If you notice that your child seems to be behaving in a certain way, talk to them about how they are feeling. Teach them different ways to describe how they’re feeling. For example, if they are struggling with their homework and it’s affecting their mood, say something like “I can see that you are getting a bit frustrated with this so why don’t I help you?”.
As well as giving a name to your child’s emotions, you could do the same for characters on the TV or in a book you read together. Take a minute to ask your child how that character might be feeling and why, as well as what they could potentially do to feel better.

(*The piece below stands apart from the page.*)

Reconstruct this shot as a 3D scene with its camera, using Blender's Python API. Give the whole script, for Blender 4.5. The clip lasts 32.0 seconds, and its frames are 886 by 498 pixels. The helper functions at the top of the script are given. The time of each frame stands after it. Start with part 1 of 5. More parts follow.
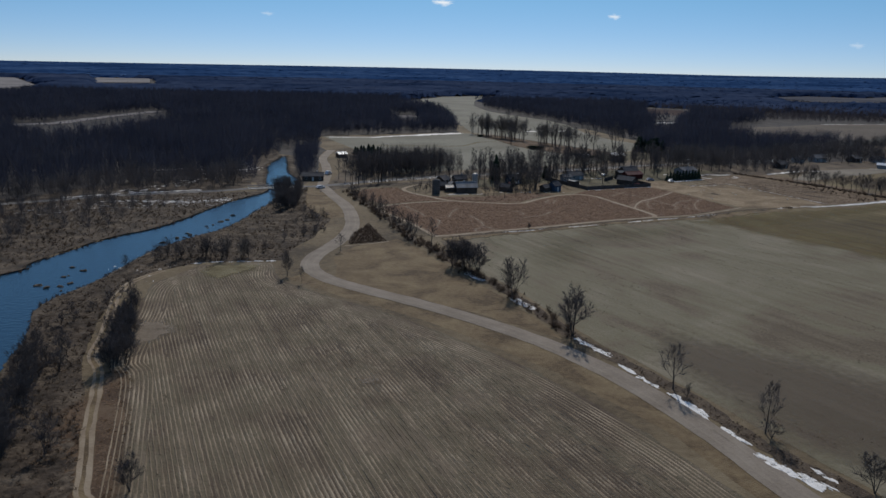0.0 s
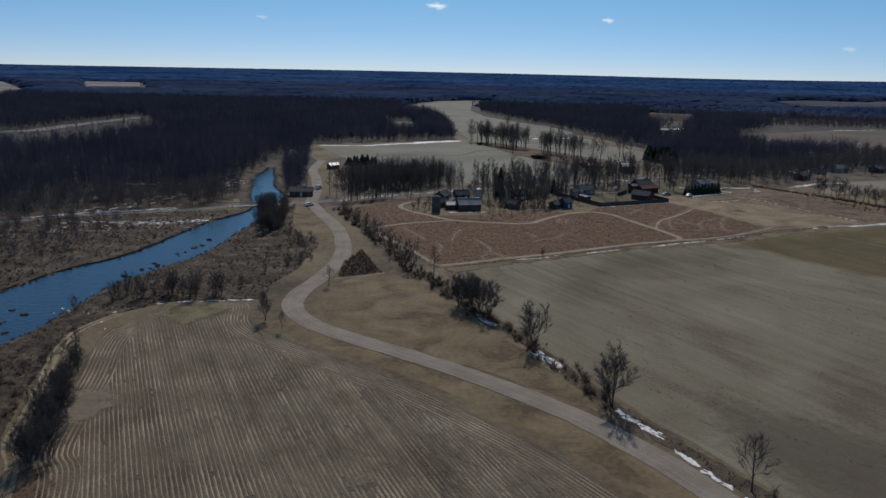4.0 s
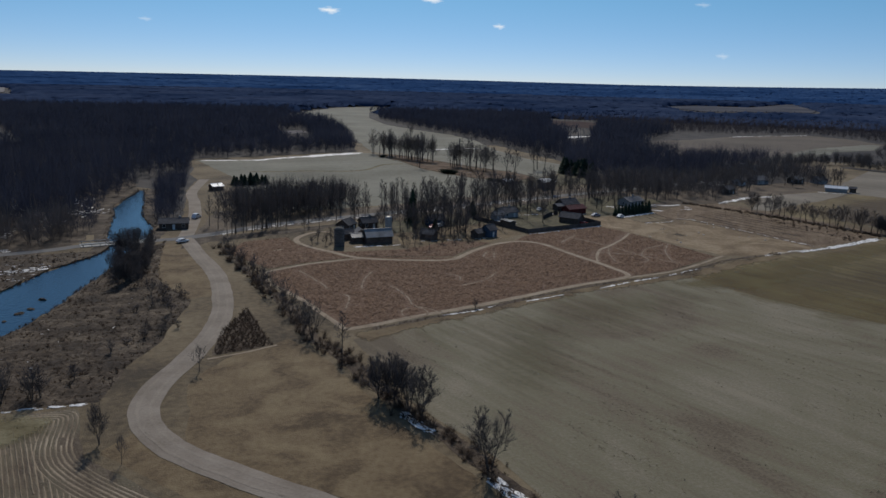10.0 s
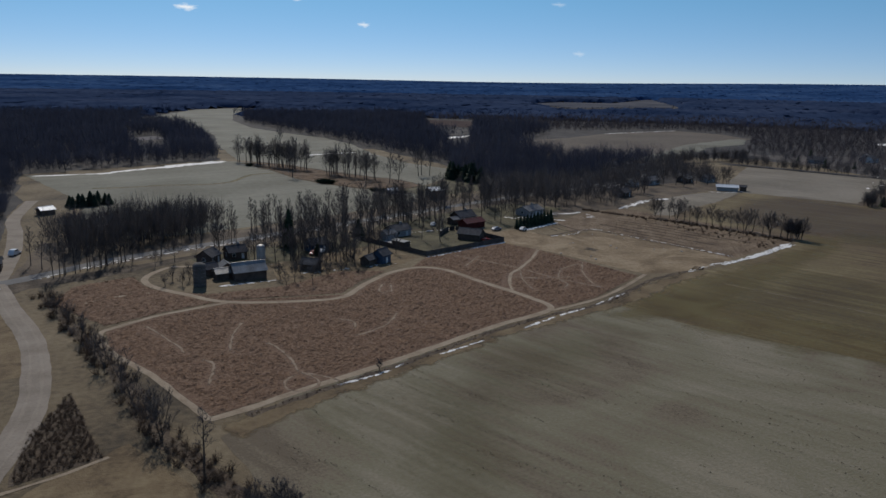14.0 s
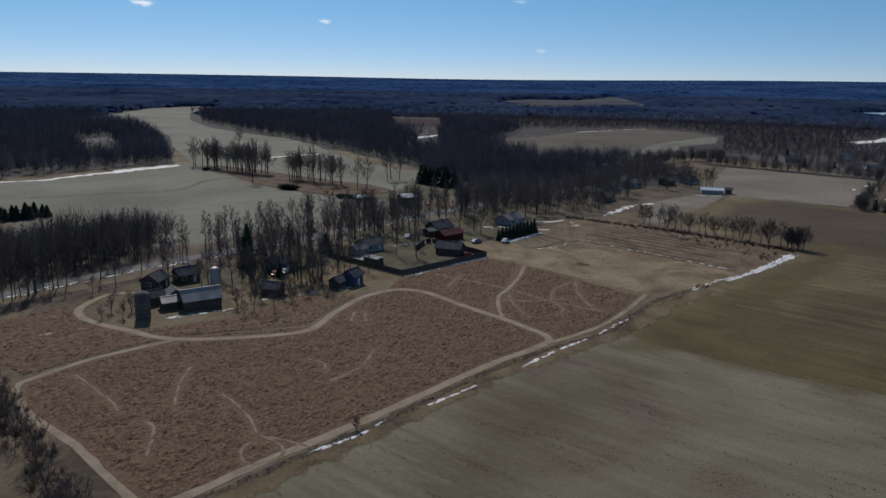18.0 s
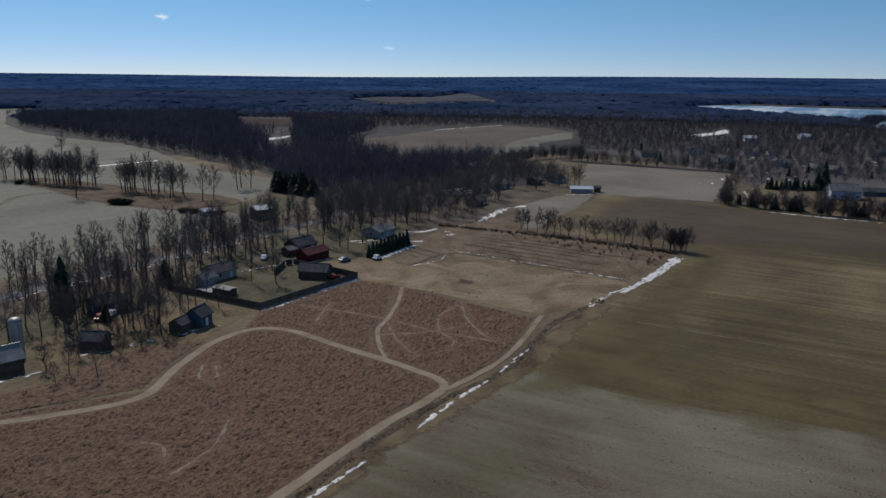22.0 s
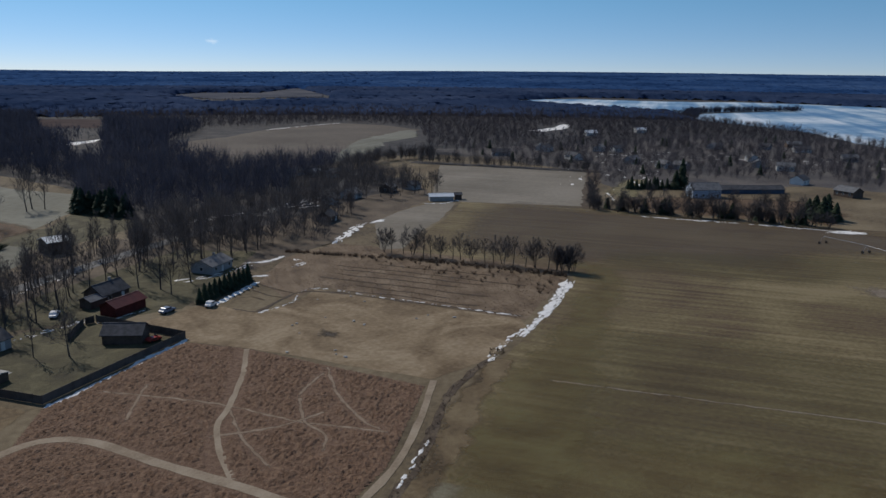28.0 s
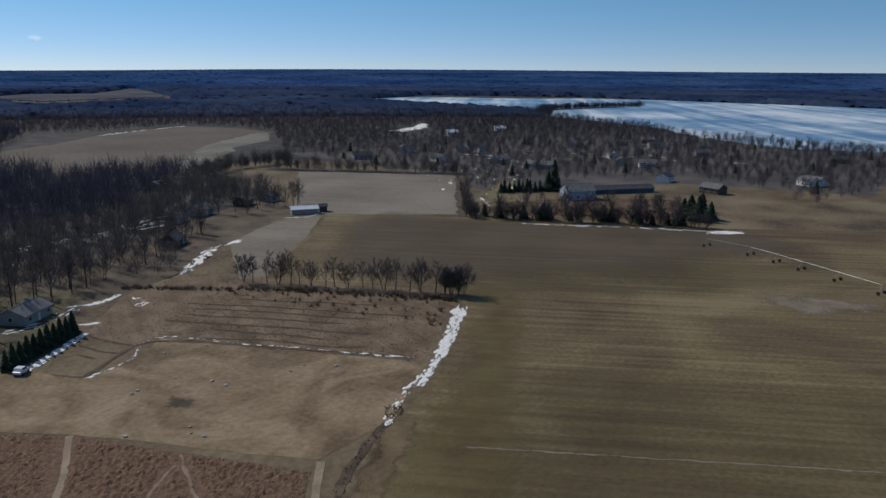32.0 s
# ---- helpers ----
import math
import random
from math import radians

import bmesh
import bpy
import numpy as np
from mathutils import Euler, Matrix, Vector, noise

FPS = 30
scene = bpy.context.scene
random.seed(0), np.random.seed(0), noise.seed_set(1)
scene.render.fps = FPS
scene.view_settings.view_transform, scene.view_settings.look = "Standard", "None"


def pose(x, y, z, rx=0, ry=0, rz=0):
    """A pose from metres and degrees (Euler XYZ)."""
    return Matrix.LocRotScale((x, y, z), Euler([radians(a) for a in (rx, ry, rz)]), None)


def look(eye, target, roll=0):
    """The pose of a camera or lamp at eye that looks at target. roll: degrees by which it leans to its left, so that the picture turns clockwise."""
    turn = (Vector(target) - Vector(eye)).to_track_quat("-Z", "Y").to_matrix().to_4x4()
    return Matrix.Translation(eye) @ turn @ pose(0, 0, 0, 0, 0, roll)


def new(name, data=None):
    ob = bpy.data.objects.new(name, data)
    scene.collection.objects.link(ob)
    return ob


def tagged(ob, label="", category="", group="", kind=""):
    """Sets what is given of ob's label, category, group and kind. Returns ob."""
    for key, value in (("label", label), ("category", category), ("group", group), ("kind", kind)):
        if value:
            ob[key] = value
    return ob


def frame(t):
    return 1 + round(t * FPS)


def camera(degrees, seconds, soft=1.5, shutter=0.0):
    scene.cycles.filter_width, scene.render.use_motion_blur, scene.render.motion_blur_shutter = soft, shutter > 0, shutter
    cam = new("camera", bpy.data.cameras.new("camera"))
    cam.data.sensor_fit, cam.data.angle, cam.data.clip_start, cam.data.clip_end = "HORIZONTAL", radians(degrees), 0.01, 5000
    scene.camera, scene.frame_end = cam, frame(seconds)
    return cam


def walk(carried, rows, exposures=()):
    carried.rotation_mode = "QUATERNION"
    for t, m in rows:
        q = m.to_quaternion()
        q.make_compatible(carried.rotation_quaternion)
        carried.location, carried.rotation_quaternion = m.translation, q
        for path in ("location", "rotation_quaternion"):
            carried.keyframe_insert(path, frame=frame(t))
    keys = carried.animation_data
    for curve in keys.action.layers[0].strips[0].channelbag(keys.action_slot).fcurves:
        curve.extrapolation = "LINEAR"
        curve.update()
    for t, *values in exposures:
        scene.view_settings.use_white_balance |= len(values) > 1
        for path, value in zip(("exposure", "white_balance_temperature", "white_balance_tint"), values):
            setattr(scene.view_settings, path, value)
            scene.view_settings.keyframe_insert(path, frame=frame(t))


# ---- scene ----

The more they understand their emotions, the easier it will be for them to come up with a coping strategy. They will also become better at anticipated certain emotional reactions to different experiences and will be able to prepare for them in advance.
Teach Coping Mechanisms
Your child needs to learn that there’s nothing wrong with feeling a certain way, it’s how they react that’s the main thing. For example, just because they’re angry it doesn’t mean they can lash out in a violent way. With this in mind, you should try and teach your child various coping mechanisms.
Next time you can see your child getting angry, don’t react with anger yourself. Instead, encourage them to take a time-out. Suggest that they should go into another room for a breather so that they can calm down. If your child doesn’t know what to do when they are angry or upset, they are more likely to become aggressive or attention-seeking.